[PROBLEM REQUIREMENTS]
Restate the full listing word for word and leave the pictures out.
begin
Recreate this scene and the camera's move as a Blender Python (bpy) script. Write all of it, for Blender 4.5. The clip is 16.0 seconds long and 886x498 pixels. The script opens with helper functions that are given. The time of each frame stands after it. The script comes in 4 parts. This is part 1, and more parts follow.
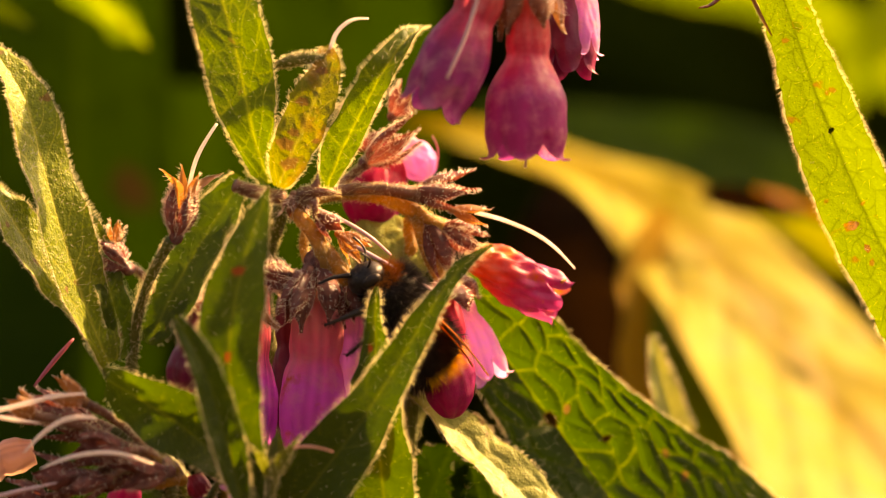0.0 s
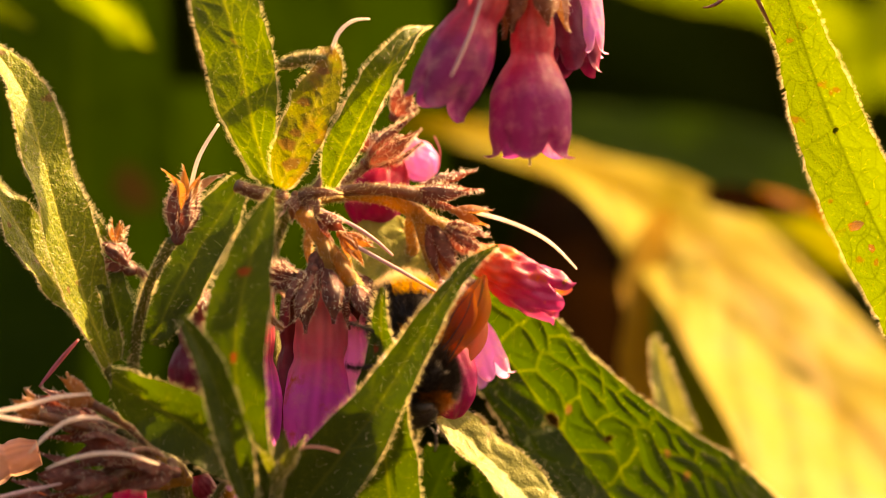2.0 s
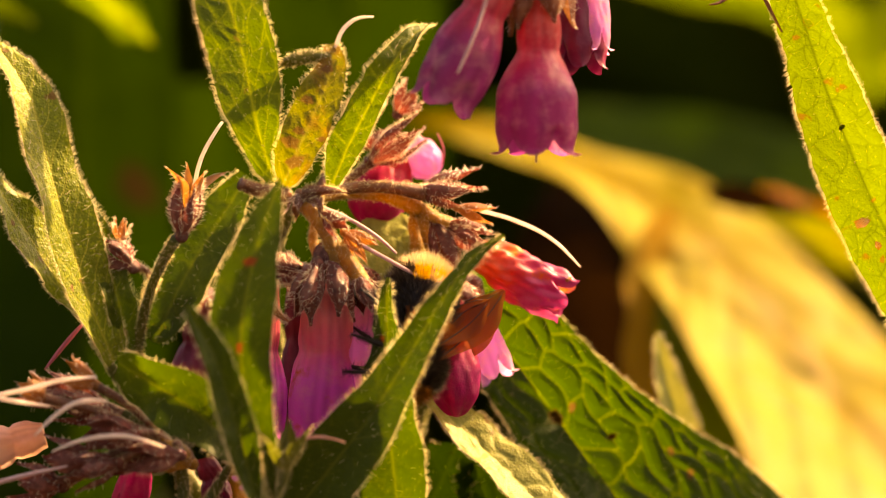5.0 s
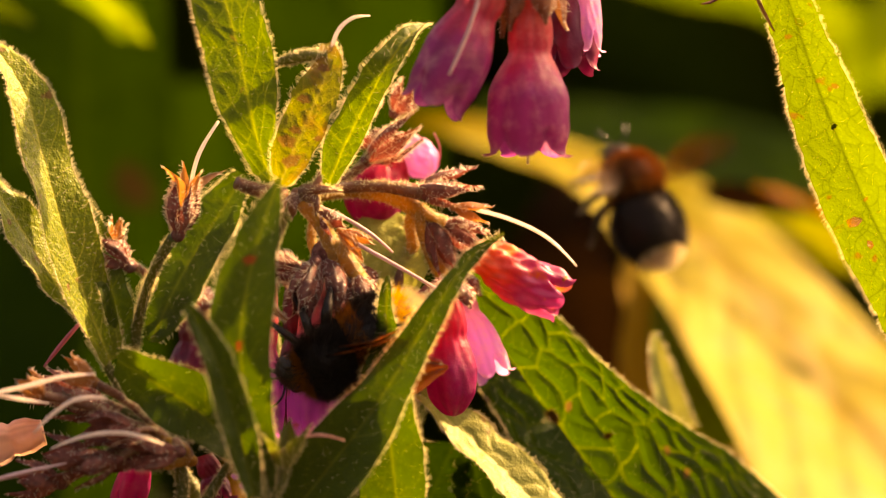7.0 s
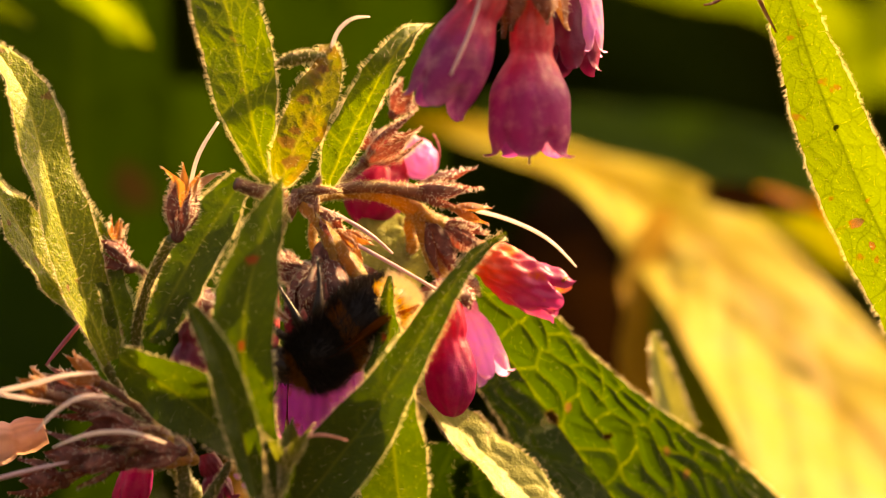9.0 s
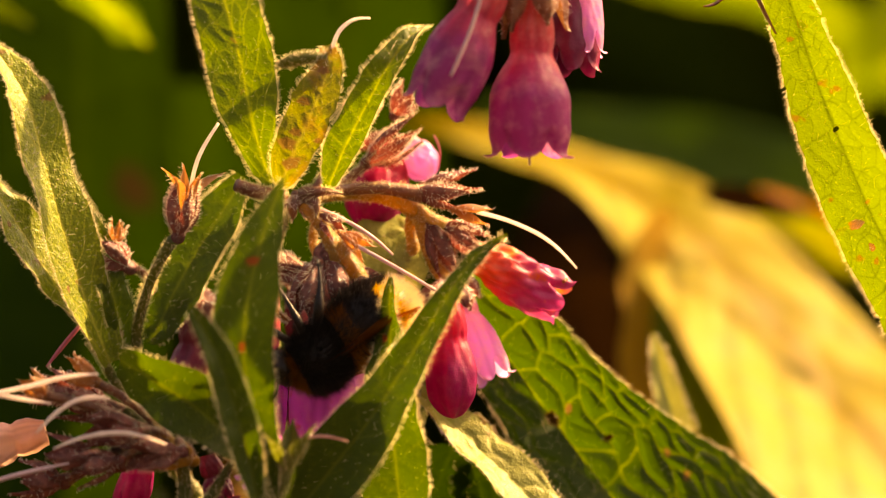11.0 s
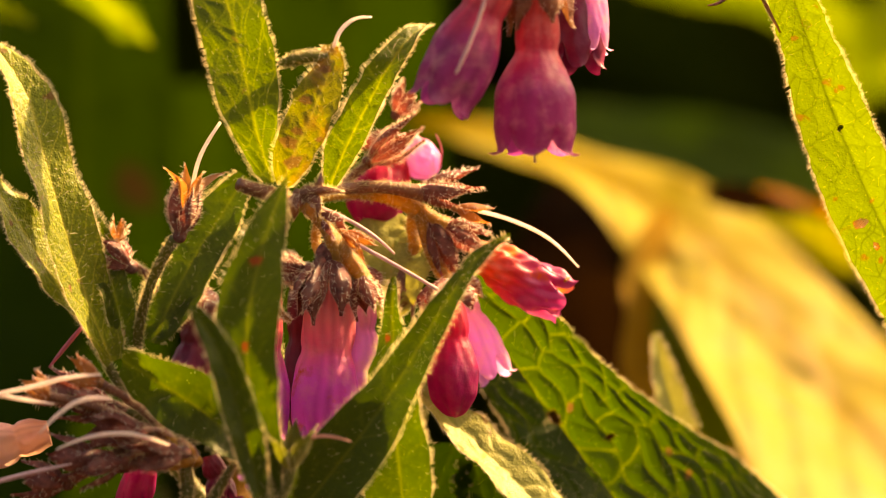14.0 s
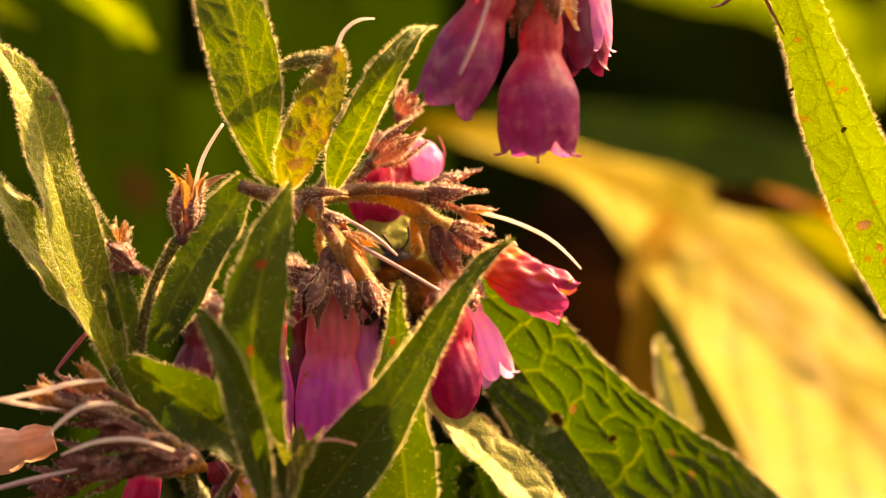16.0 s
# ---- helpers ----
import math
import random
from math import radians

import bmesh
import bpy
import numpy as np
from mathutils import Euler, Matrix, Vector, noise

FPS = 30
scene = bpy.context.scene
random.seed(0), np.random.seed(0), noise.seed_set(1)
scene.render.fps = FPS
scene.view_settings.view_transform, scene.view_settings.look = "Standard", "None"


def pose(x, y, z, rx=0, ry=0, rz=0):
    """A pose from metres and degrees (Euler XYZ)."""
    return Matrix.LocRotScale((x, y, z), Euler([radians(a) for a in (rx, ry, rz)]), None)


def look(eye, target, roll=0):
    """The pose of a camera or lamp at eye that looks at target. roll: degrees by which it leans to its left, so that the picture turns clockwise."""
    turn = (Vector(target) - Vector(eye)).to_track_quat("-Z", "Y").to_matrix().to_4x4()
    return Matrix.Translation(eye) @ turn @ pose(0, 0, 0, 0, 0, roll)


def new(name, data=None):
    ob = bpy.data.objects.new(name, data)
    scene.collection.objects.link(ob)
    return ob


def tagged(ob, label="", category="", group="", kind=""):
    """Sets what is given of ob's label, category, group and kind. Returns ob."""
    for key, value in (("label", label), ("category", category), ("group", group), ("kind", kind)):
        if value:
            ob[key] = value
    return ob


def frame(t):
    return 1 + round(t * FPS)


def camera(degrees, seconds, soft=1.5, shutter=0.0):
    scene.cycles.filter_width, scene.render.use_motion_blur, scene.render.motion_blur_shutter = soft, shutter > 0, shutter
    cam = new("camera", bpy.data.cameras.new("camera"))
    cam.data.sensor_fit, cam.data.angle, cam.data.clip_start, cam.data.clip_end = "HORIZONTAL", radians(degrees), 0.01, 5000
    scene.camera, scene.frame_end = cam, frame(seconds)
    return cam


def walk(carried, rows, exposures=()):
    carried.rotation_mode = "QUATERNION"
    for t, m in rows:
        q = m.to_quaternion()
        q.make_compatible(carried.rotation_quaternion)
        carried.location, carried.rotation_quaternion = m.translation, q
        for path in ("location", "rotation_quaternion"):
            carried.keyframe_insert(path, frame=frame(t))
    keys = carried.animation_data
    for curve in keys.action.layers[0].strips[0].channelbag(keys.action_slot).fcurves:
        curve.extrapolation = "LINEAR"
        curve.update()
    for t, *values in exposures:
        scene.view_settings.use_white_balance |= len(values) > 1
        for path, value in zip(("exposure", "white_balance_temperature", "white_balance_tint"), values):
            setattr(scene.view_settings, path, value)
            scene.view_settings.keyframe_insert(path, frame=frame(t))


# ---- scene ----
cam = camera(5.612, 16.0, soft=0.5, shutter=0.9)
cam.data.dof.use_dof = True
cam.data.dof.focus_distance = 0.997
cam.data.dof.aperture_fstop = 12.0
HEIGHT = 0.55                      # the flowers' height over the soil
EYE = Vector((0, -1.0, HEIGHT))


def aim(x, z):
    """The camera's pose when it points x mm right and z mm up of the flowers' middle."""
    return look(EYE, (x / 1000, 0, HEIGHT + z / 1000))


walk(cam, [(0, aim(0, 0)), (0.5, aim(0.09, 0)), (1, aim(0.09, 0)), (1.5, aim(0, 0.06)), (2, aim(-0.2, 0.05)), (2.5, aim(-0.3, 0)),
           (3, aim(-0.68, 0.09)), (3.5, aim(-0.33, 0)), (4, aim(-0.6, -0.06)), (6.5, aim(-0.42, -0.34)), (7, aim(-0.19, -0.28)),
           (7.5, aim(-0.12, -0.19)), (8, aim(-0.03, -0.19)), (8.5, aim(-0.15, -0.12)), (9, aim(-0.15, -0.19)), (11.5, aim(-0.2, -0.03)),
           (12, aim(-0.15, -0.09)), (12.5, aim(-0.3, -0.25)), (13, aim(-0.3, -0.22)), (13.5, aim(-0.3, -0.19)), (14, aim(-0.38, -0.16)),
           (14.5, aim(-0.28, -0.16)), (15, aim(-0.28, -0.19)), (15.5, aim(-0.34, -0.19)), (16, aim(-0.68, 0.03))],
     exposures=[(0, 2.12, 11500, 31.5), (16, 2.12, 11500, 31.5)])

# ---- light: a warm sun high to the right and behind the flowers ----
SUN = Vector((0.66, 0.30, 0.68)).normalized()     # towards the sun
world = bpy.data.worlds.new("sky")
scene.world = world
world.use_nodes = True
sky = world.node_tree.nodes.new("ShaderNodeTexSky")
sky.sky_type, sky.sun_disc = "NISHITA", False
sky.dust_density, sky.ozone_density = 7.0, 0.0
sky.sun_elevation, sky.sun_rotation = math.asin(SUN.z), math.atan2(SUN.x, SUN.y)
background = world.node_tree.nodes["Background"]
background.inputs["Strength"].default_value = 0.078
world.node_tree.links.new(sky.outputs["Color"], background.inputs["Color"])
sun = new("sun", bpy.data.lights.new("sun", "SUN"))
sun.data.energy, sun.data.angle, sun.data.color = 5.0, radians(0.6), (1.0, 0.80, 0.50)
sun.matrix_world = look(SUN * 3, (0, 0, 0))


# ---- materials ----
def shader(name):
    m = bpy.data.materials.new(name)
    m.use_nodes = True
    m.node_tree.nodes.clear()
    return m, m.node_tree.nodes, m.node_tree.links


def node(nodes, links, kind, **inputs):
    """A node with its inputs set, or linked where a socket is given."""
    n = nodes.new("ShaderNode" + kind)
    for key, value in inputs.items():
        socket = n.inputs[int(key[1:])] if key[0] == "i" and key[1:].isdigit() else n.inputs[key.replace("_", " ")]
        if isinstance(value, bpy.types.NodeSocket):
            links.new(value, socket)
        else:
            socket.default_value = value
    return n


def mix(nodes, links, fac, a, b, how="MIX"):
    n = nodes.new("ShaderNodeMix")
    n.data_type, n.blend_type = "RGBA", how
    for socket, value in ((n.inputs[0], fac), (n.inputs[6], a), (n.inputs[7], b)):
        if isinstance(value, bpy.types.NodeSocket):
            links.new(value, socket)
        else:
            socket.default_value = value
    return n.outputs[2]


def rgb(r, g, b):
    return (r, g, b, 1.0)


def ramp(nodes, links, fac, stops):
    n = nodes.new("ShaderNodeValToRGB")
    links.new(fac, n.inputs[0])
    e = n.color_ramp.elements
    while len(e) < len(stops):
        e.new(0.5)
    for k, (place, colour) in zip(e, stops):
        k.position, k.color = place, colour
    return n.outputs[0]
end
[SOLUTION FOR THIS TASK]
Recreate this scene and the camera's move as a Blender Python (bpy) script. Write all of it, for Blender 4.5. The clip is 16.0 seconds long and 886x498 pixels. The script opens with helper functions that are given. The time of each frame stands after it. The script comes in 4 parts. This is part 1, and more parts follow.
0.0 s
2.0 s
5.0 s
7.0 s
9.0 s
11.0 s
14.0 s
16.0 s
# ---- helpers ----
import math
import random
from math import radians

import bmesh
import bpy
import numpy as np
from mathutils import Euler, Matrix, Vector, noise

FPS = 30
scene = bpy.context.scene
random.seed(0), np.random.seed(0), noise.seed_set(1)
scene.render.fps = FPS
scene.view_settings.view_transform, scene.view_settings.look = "Standard", "None"


def pose(x, y, z, rx=0, ry=0, rz=0):
    """A pose from metres and degrees (Euler XYZ)."""
    return Matrix.LocRotScale((x, y, z), Euler([radians(a) for a in (rx, ry, rz)]), None)


def look(eye, target, roll=0):
    """The pose of a camera or lamp at eye that looks at target. roll: degrees by which it leans to its left, so that the picture turns clockwise."""
    turn = (Vector(target) - Vector(eye)).to_track_quat("-Z", "Y").to_matrix().to_4x4()
    return Matrix.Translation(eye) @ turn @ pose(0, 0, 0, 0, 0, roll)


def new(name, data=None):
    ob = bpy.data.objects.new(name, data)
    scene.collection.objects.link(ob)
    return ob


def tagged(ob, label="", category="", group="", kind=""):
    """Sets what is given of ob's label, category, group and kind. Returns ob."""
    for key, value in (("label", label), ("category", category), ("group", group), ("kind", kind)):
        if value:
            ob[key] = value
    return ob


def frame(t):
    return 1 + round(t * FPS)


def camera(degrees, seconds, soft=1.5, shutter=0.0):
    scene.cycles.filter_width, scene.render.use_motion_blur, scene.render.motion_blur_shutter = soft, shutter > 0, shutter
    cam = new("camera", bpy.data.cameras.new("camera"))
    cam.data.sensor_fit, cam.data.angle, cam.data.clip_start, cam.data.clip_end = "HORIZONTAL", radians(degrees), 0.01, 5000
    scene.camera, scene.frame_end = cam, frame(seconds)
    return cam


def walk(carried, rows, exposures=()):
    carried.rotation_mode = "QUATERNION"
    for t, m in rows:
        q = m.to_quaternion()
        q.make_compatible(carried.rotation_quaternion)
        carried.location, carried.rotation_quaternion = m.translation, q
        for path in ("location", "rotation_quaternion"):
            carried.keyframe_insert(path, frame=frame(t))
    keys = carried.animation_data
    for curve in keys.action.layers[0].strips[0].channelbag(keys.action_slot).fcurves:
        curve.extrapolation = "LINEAR"
        curve.update()
    for t, *values in exposures:
        scene.view_settings.use_white_balance |= len(values) > 1
        for path, value in zip(("exposure", "white_balance_temperature", "white_balance_tint"), values):
            setattr(scene.view_settings, path, value)
            scene.view_settings.keyframe_insert(path, frame=frame(t))


# ---- scene ----
cam = camera(5.612, 16.0, soft=0.5, shutter=0.9)
cam.data.dof.use_dof = True
cam.data.dof.focus_distance = 0.997
cam.data.dof.aperture_fstop = 12.0
HEIGHT = 0.55                      # the flowers' height over the soil
EYE = Vector((0, -1.0, HEIGHT))


def aim(x, z):
    """The camera's pose when it points x mm right and z mm up of the flowers' middle."""
    return look(EYE, (x / 1000, 0, HEIGHT + z / 1000))


walk(cam, [(0, aim(0, 0)), (0.5, aim(0.09, 0)), (1, aim(0.09, 0)), (1.5, aim(0, 0.06)), (2, aim(-0.2, 0.05)), (2.5, aim(-0.3, 0)),
           (3, aim(-0.68, 0.09)), (3.5, aim(-0.33, 0)), (4, aim(-0.6, -0.06)), (6.5, aim(-0.42, -0.34)), (7, aim(-0.19, -0.28)),
           (7.5, aim(-0.12, -0.19)), (8, aim(-0.03, -0.19)), (8.5, aim(-0.15, -0.12)), (9, aim(-0.15, -0.19)), (11.5, aim(-0.2, -0.03)),
           (12, aim(-0.15, -0.09)), (12.5, aim(-0.3, -0.25)), (13, aim(-0.3, -0.22)), (13.5, aim(-0.3, -0.19)), (14, aim(-0.38, -0.16)),
           (14.5, aim(-0.28, -0.16)), (15, aim(-0.28, -0.19)), (15.5, aim(-0.34, -0.19)), (16, aim(-0.68, 0.03))],
     exposures=[(0, 2.12, 11500, 31.5), (16, 2.12, 11500, 31.5)])

# ---- light: a warm sun high to the right and behind the flowers ----
SUN = Vector((0.66, 0.30, 0.68)).normalized()     # towards the sun
world = bpy.data.worlds.new("sky")
scene.world = world
world.use_nodes = True
sky = world.node_tree.nodes.new("ShaderNodeTexSky")
sky.sky_type, sky.sun_disc = "NISHITA", False
sky.dust_density, sky.ozone_density = 7.0, 0.0
sky.sun_elevation, sky.sun_rotation = math.asin(SUN.z), math.atan2(SUN.x, SUN.y)
background = world.node_tree.nodes["Background"]
background.inputs["Strength"].default_value = 0.078
world.node_tree.links.new(sky.outputs["Color"], background.inputs["Color"])
sun = new("sun", bpy.data.lights.new("sun", "SUN"))
sun.data.energy, sun.data.angle, sun.data.color = 5.0, radians(0.6), (1.0, 0.80, 0.50)
sun.matrix_world = look(SUN * 3, (0, 0, 0))


# ---- materials ----
def shader(name):
    m = bpy.data.materials.new(name)
    m.use_nodes = True
    m.node_tree.nodes.clear()
    return m, m.node_tree.nodes, m.node_tree.links


def node(nodes, links, kind, **inputs):
    """A node with its inputs set, or linked where a socket is given."""
    n = nodes.new("ShaderNode" + kind)
    for key, value in inputs.items():
        socket = n.inputs[int(key[1:])] if key[0] == "i" and key[1:].isdigit() else n.inputs[key.replace("_", " ")]
        if isinstance(value, bpy.types.NodeSocket):
            links.new(value, socket)
        else:
            socket.default_value = value
    return n


def mix(nodes, links, fac, a, b, how="MIX"):
    n = nodes.new("ShaderNodeMix")
    n.data_type, n.blend_type = "RGBA", how
    for socket, value in ((n.inputs[0], fac), (n.inputs[6], a), (n.inputs[7], b)):
        if isinstance(value, bpy.types.NodeSocket):
            links.new(value, socket)
        else:
            socket.default_value = value
    return n.outputs[2]


def rgb(r, g, b):
    return (r, g, b, 1.0)


def ramp(nodes, links, fac, stops):
    n = nodes.new("ShaderNodeValToRGB")
    links.new(fac, n.inputs[0])
    e = n.color_ramp.elements
    while len(e) < len(stops):
        e.new(0.5)
    for k, (place, colour) in zip(e, stops):
        k.position, k.color = place, colour
    return n.outputs[0]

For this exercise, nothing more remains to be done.